The charges have been used as a tactic to snuff out demonstrations after police killed a “Cop City” protestor
Thomas Jurgens, a legal observer and attorney with civil rights group Southern Poverty Law Center (SPLC), was arrested and charged with domestic terrorism during a Sunday night demonstration against the development of a 85-acre police training complex in Atlanta’s South River Forest.
Jurgens is one of more than 40 people charged with domestic terrorism in connection to the facility, which demonstrators have dubbed “Cop City.” The attorney was acting as a legal observer at the time of his arrest, the National Lawyers Guild (which monitors protests) said in a statement, according to the Daily Beast.
“An employee at the SPLC was arrested while acting—and identifying—as a legal observer on behalf of the National Lawyers Guild (NLG),” the SPLC said in a statement, per the report. “The employee is an experienced legal observer, and their arrest is not evidence of any crime, but of heavy-handed law enforcement intervention against protesters.”
Terrorism charges have been used as a tactic to snuff out protests against the police training center. In January, Georgia Governor Brian Kemp charged demonstrators in downtown Atlanta with domestic terrorism, calling up the National Guard to stand by to put down any further resistance.

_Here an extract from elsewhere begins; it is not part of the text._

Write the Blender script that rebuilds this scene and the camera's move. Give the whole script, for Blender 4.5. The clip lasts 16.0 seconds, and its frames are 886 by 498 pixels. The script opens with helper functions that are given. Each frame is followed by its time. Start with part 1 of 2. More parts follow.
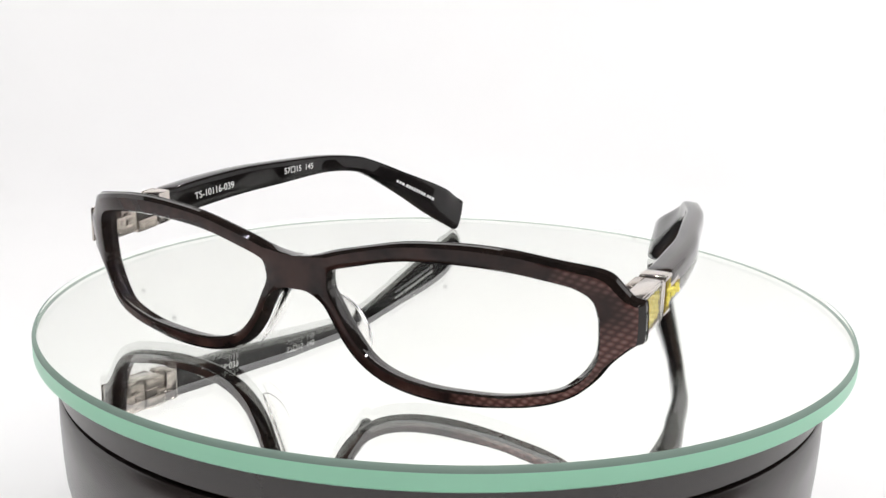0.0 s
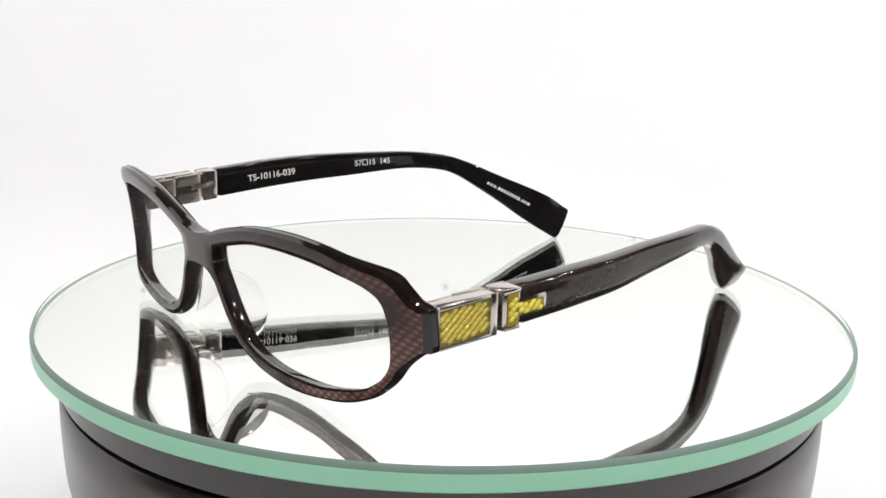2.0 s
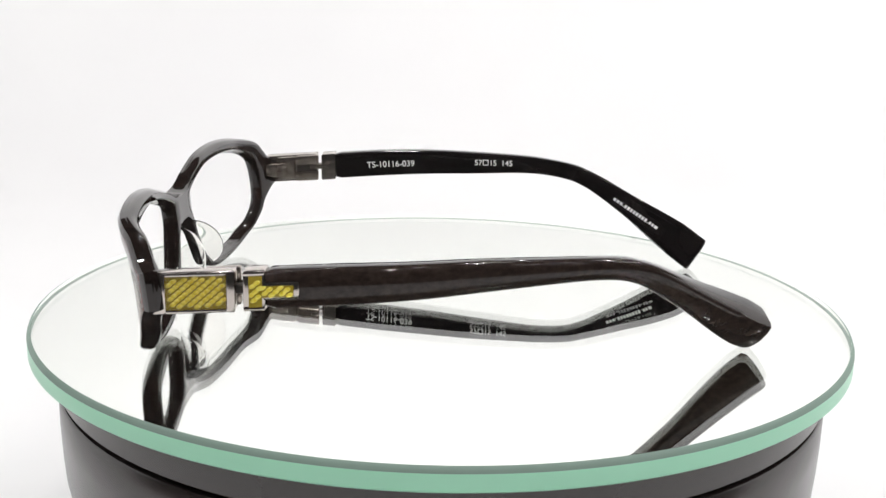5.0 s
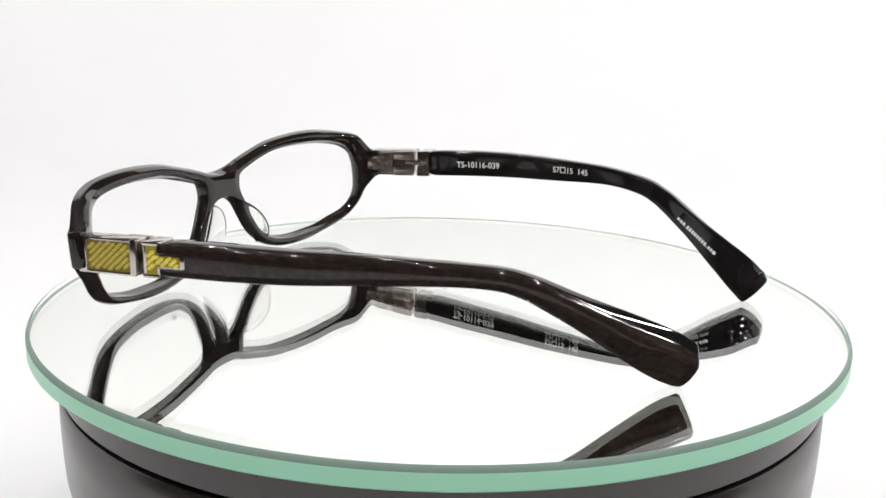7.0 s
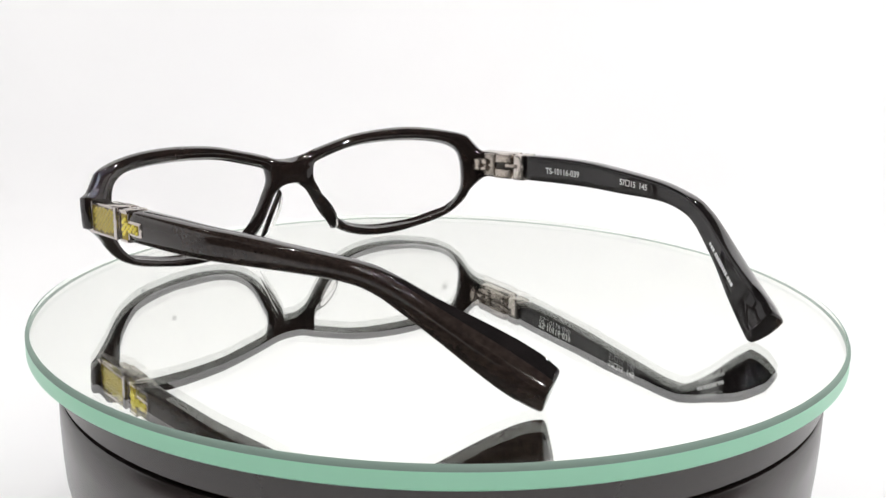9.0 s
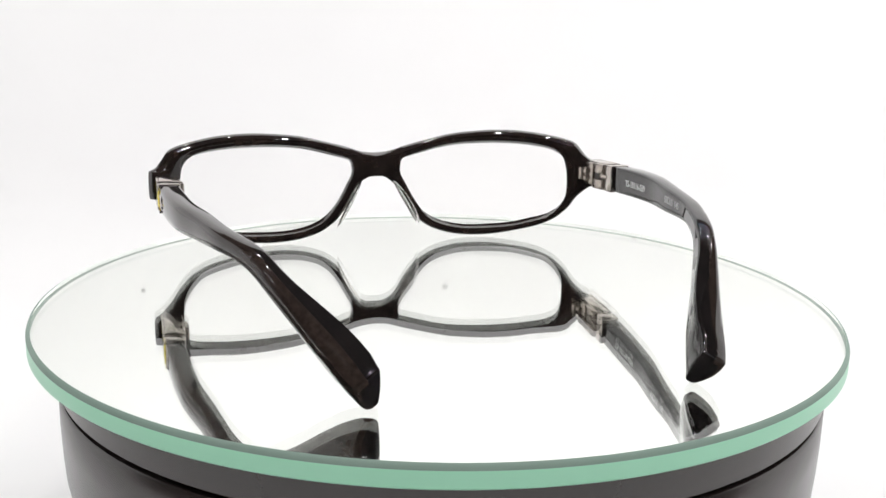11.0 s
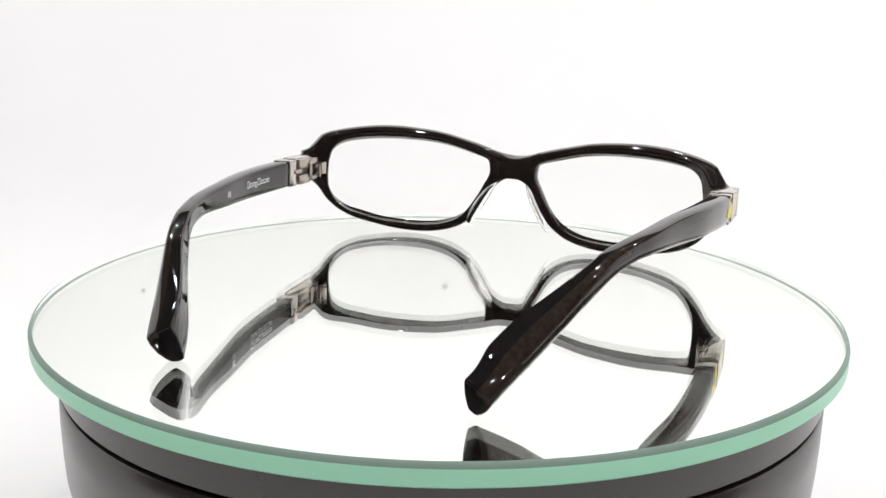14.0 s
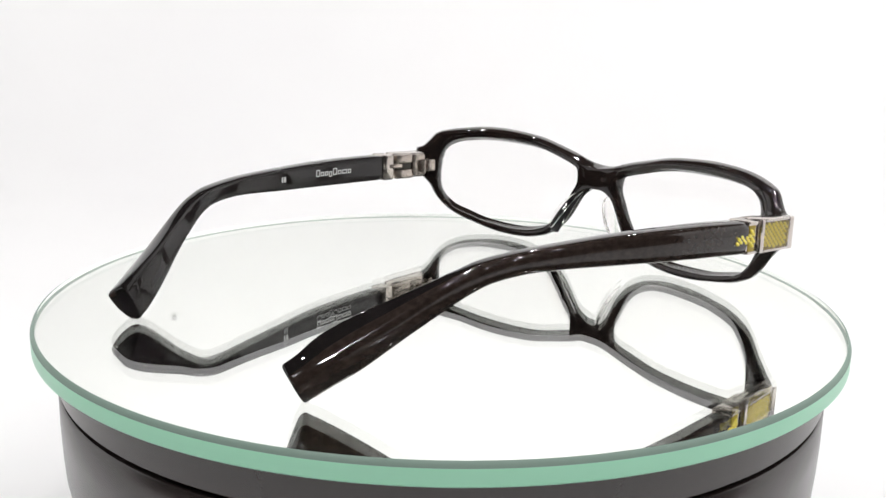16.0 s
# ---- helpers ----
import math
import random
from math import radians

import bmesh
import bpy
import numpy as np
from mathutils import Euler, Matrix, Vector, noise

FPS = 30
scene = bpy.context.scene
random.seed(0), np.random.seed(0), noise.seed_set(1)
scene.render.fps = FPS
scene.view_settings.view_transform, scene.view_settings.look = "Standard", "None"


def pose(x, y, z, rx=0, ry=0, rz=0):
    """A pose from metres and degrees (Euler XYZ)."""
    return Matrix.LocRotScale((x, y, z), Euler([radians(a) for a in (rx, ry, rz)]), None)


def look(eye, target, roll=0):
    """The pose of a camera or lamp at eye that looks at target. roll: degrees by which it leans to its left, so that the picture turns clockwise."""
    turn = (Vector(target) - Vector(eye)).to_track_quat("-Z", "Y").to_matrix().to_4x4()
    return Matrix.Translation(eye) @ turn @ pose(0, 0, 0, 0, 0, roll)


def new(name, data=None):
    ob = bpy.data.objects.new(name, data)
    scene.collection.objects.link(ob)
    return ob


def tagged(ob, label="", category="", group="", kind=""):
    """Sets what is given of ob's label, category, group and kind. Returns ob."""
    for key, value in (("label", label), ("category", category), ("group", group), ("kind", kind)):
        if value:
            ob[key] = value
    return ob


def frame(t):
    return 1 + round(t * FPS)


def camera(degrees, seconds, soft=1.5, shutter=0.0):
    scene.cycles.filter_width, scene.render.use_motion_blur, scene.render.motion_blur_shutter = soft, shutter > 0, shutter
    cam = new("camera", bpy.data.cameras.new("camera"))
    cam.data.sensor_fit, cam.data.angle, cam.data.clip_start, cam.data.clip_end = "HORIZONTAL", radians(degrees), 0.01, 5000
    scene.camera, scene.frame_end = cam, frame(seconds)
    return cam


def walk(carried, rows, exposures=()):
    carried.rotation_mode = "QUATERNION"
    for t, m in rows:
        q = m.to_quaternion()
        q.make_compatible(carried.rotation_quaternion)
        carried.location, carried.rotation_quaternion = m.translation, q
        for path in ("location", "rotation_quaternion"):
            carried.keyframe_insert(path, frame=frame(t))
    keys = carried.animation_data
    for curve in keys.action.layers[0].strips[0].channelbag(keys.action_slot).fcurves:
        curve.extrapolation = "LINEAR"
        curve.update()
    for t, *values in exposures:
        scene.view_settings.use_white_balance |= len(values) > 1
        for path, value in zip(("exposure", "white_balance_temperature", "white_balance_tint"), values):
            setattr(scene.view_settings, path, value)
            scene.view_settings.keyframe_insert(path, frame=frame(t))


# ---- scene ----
# A pair of eyeglasses on a slowly turning mirrored glass plate, in a white photo tent.
MM = 0.001
cam = camera(44.0, 16.0, soft=1.5)
EYE = Vector((0.0, -0.27314, 0.08145))
STAND = look(EYE, EYE + Vector((-0.00130, 0.96980, -0.24392)), 1.31)
walk(cam, [(0, STAND), (16, STAND)], exposures=[(0, 0.86), (16, 0.86)])

# ---- world and lights ----
world = bpy.data.worlds.new("world")
scene.world = world
world.use_nodes = True
world.node_tree.nodes["Background"].inputs["Color"].default_value = (1, 1, 1, 1)
world.node_tree.nodes["Background"].inputs["Strength"].default_value = 0.02


def bulb(name, place, watts, radius=0.007):
    d = bpy.data.lights.new(name, "POINT")
    d.shadow_soft_size, d.energy, d.color = radius, watts, (1.0, 0.985, 0.985)
    ob = new(name, d)
    ob.location = place
    return ob


# rows of small ceiling LEDs over the table
for lx in (-0.65, -0.4, -0.14, 0.12, 0.38, 0.64):
    for ly in (-0.45, -0.15, 0.15, 0.45):
        bulb("led_bulb", (lx + 0.05 * ly, ly, 0.66), (0.84 + 0.42 * lx) * (1.5 if ly < -0.3 else 1.0))


# ---- materials ----
def material(name, colour, rough=0.5, metal=0.0, coat=0.0, spec=0.5):
    m = bpy.data.materials.new(name)
    m.use_nodes = True
    b = m.node_tree.nodes["Principled BSDF"]
    b.inputs["Base Color"].default_value = (*colour, 1)
    b.inputs["Roughness"].default_value = rough
    b.inputs["Metallic"].default_value = metal
    b.inputs["Coat Weight"].default_value = coat
    b.inputs["Coat Roughness"].default_value = 0.02
    b.inputs["Specular IOR Level"].default_value = spec
    return m


def node(m, kind, **values):
    n = m.node_tree.nodes.new(kind)
    for k, v in values.items():
        n.inputs[k].default_value = v
    return n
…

In two raids on the protesters’ forest encampment in December and January, over a dozen other protesters were arrested and hit with similar charges, despite many of their arrest records showing that they committed no specific crimes other than misdemeanor trespassing. Police killed Manuel “Tortuguita” Teran, a 26-year-old during one of these raids on Jan. 18. The Georgia Bureau of Investigation claimed that Teran shot first, hitting an officer from the Georgia State Patrol in the abdomen, before he was gunned down by police. However, forest demonstrators have rejected the narrative, as there is no body camera footage or civilian witnesses to Tortuguita’s killing.
“All of these arrests are part of ongoing state repression and violence against racial and environmental justice protesters, who are fighting to defend their communities from the harms of militarized policing and environmental degradation,” NLG added in a statement. “Each of these instances, including the many protesters charged with domestic terrorism, make clear that law enforcement views movement activists as enemies of the state.”